La produttrice è Theresa Kang, mentre l’adattamento è di Soo Hugh. Il lavoro di casting fatto è stato molto accurato nella scelta dei membri della famiglia di Sunja in ogni epoca, tra questi troviamo alcuni volti noti come Youn Yuh-jung e Lee Min-ho.
Rispetto al libro, il racconto è meno lineare e si incorre spesso nell’alternanza dei piani temporali, con il risultato finale di creare connessioni tra i personaggi dare maggiore enfasi a alcuni istanti. L’esito non è un adattamento pedissequo del romanzo ma un’opera complementare che, mescola fatti reali e finzione, in modo meno straziante.
Il mio consiglio è quello di vederlo in lingua originale e apprezzare l’alternanza di coreano, inglese e giapponese che restituisce un’emotività specifica e peculiare ai personaggi e alle scene.
Un lavoro importante e particolareggiato è stato fatto con la ricostruzione storica e con la cura nei dettagli della messa in scena, grazie soprattutto all’elevato budget a disposizione. La regia, che spesso indugia sui primi piani, vi farà innamorare anche dei personaggi meno positivi.

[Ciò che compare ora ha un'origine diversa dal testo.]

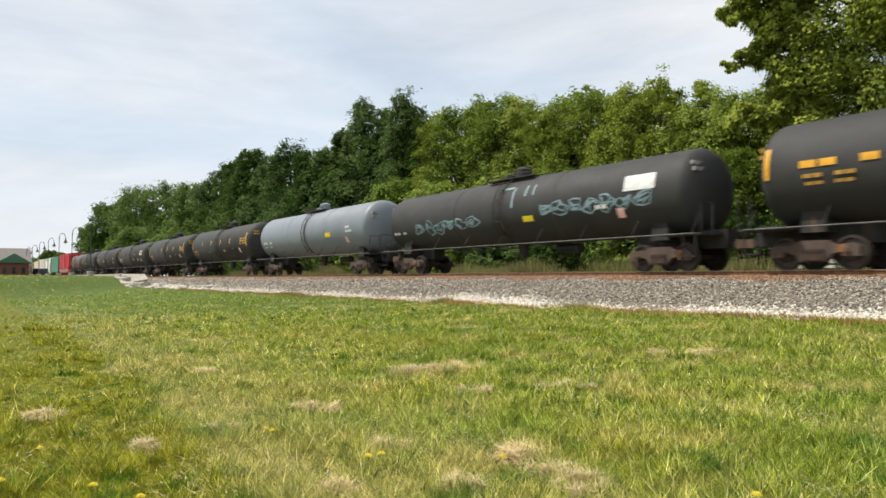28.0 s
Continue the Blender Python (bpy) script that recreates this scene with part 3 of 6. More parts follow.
def build_clippings():
    heaps = []
    for px, py, r, n in ((0.365, 0.107, 0.26, 900), (0.30, 0.107, 0.2, 350), (-0.055, 0.13, 0.32, 900), (-0.0, 0.128, 0.25, 600), (0.17, 0.155, 0.18, 420),
                         (0.19, 0.292, 0.13, 700), (0.035, 0.292, 0.1, 450), (0.115, 0.25, 0.15, 500), (-0.31, 0.215, 0.12, 420), (-0.555, 0.192, 0.16, 460),
                         (-0.33, 0.13, 0.18, 260), (0.05, 0.157, 0.16, 260), (-0.18, 0.18, 0.14, 260), (-0.15, 0.295, 0.1, 260), (0.66, 0.12, 0.3, 260), (-0.075, 0.238, 0.12, 220), (-0.163, 0.183, 0.12, 220), (-0.418, 0.238, 0.12, 260), (0.148, 0.274, 0.12, 420), (0.025, 0.124, 0.22, 420)):
        x, y = on_lawn(px, py)
        heaps.append(straw_heap(x, y, r, int(n * 1.5)))
    x, y, d = view_spots(52000, 3.4, 26.0)
    dry = (0.5 + 0.5 * np.sin(x * 1.9 + 2 * np.sin(y * 1.3)) * np.sin(y * 2.3 + np.sin(x * 1.1))) > rng.uniform(0.25, 0.95, len(x))
    dry &= (y + 2.1 * np.exp(x / 6) > 2.2) | (rng.uniform(0, 1, len(x)) > 0.75)
    x, y, d = x[dry], y[dry], d[dry]
    t, ln = rng.uniform(0, 2 * np.pi, len(x)), rng.uniform(0.03, 0.12, len(x))
    p0 = np.stack([x, y, ground_z(x, y) + rng.uniform(0.015, 0.075, len(x))], -1)
    p1 = p0 + np.stack([np.cos(t) * ln, np.sin(t) * ln, rng.uniform(-0.02, 0.03, len(x))], -1)
    side = np.stack([-np.sin(t), np.cos(t), 0 * t], -1) * (0.0012 + 0.0004 * d)[:, None]
    heaps.append(np.stack([p0 - side, p0 + side, p1], 1).reshape(-1, 3))
    tagged(new("grass_clippings", fast_mesh("grass_clippings", np.concatenate(heaps), 3, M_STRAW)), "dry straw-coloured clippings in small heaps on the lawn", "clippings", kind="stuff")
    # brown strip of dead grass at the foot of the stone bank
    k = 22000
    x = np.concatenate([rng.uniform(-15, 8, k * 6 // 10), rng.normal(-36.7, 1.1, k // 10), rng.normal(-21, 0.7, k // 20), rng.uniform(-60, -15, k - k * 6 // 10 - k // 10 - k // 20)])
    y = 15.16 + 0.14 * np.sin(x * 0.55) - np.abs(rng.normal(0, 0.12 + 0.16 * (0.5 + 0.5 * np.sin(x * 0.9 + np.sin(x * 2.3))), k)) + 0.12
    t, h = rng.uniform(0, 2 * np.pi, k), rng.uniform(0.06, 0.2, k)
    z = ground_z(x, y) - 0.01
    w = 0.012
    tri = np.stack([np.stack([x - np.cos(t) * w, y - np.sin(t) * w, z], -1), np.stack([x + np.cos(t) * w, y + np.sin(t) * w, z], -1),
                    np.stack([x + np.sin(t) * h * 0.6, y + np.cos(t) * h * 0.6, z + h], -1)], 1).reshape(-1, 3)
    tagged(new("dead_grass", fast_mesh("dead_grass", tri, 3, M_DEAD)), "dry brown grass at the foot of the stone bank", "dry grass", kind="stuff")
    # green and rusty weeds that grow out of the stone's edge
    tri = []
    for bx, r, n in ((-58.5, 0.35, 260), (-36.5, 0.9, 700), (-22.2, 0.28, 420), (-14.9, 0.4, 700), (-5.3, 0.45, 700), (-3.0, 0.3, 300)):
        x, y = bx + rng.normal(0, r, n), 15.3 + 0.14 * np.sin(bx * 0.55) + rng.normal(0, 0.13, n)
        h, la = rng.uniform(0.06, 0.26, n), rng.uniform(0, 2 * np.pi, n)
        z = np.maximum(ground_z(x, y), bank_z(y)) - 0.01
        w = 0.014
        tri.append(np.stack([np.stack([x - np.sin(la) * w, y + np.cos(la) * w, z], -1), np.stack([x + np.sin(la) * w, y - np.cos(la) * w, z], -1), np.stack([x + np.cos(la) * h * 0.7, y + np.sin(la) * h * 0.7, z + h], -1)], 1).reshape(-1, 3))
    tagged(new("edge_weeds", fast_mesh("edge_weeds", np.concatenate(tri), 3, M_WEED)), "low olive weeds in clumps at the edge of the stone", "weeds", kind="stuff")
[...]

Rimarrete conquistati dalla sigla dove tutti personaggi ballano sulle note di Let’s live for today all’interno di una coloratissima sala di pachinko, in mood molto divertito e divertente in contrasto con le storie e le vicissitudini che si troveranno a vivere. Vi entrerà subito in testa e vi troverete sicuramente a canticchiarla. Buona visione e buon fine settimana con Pachinko!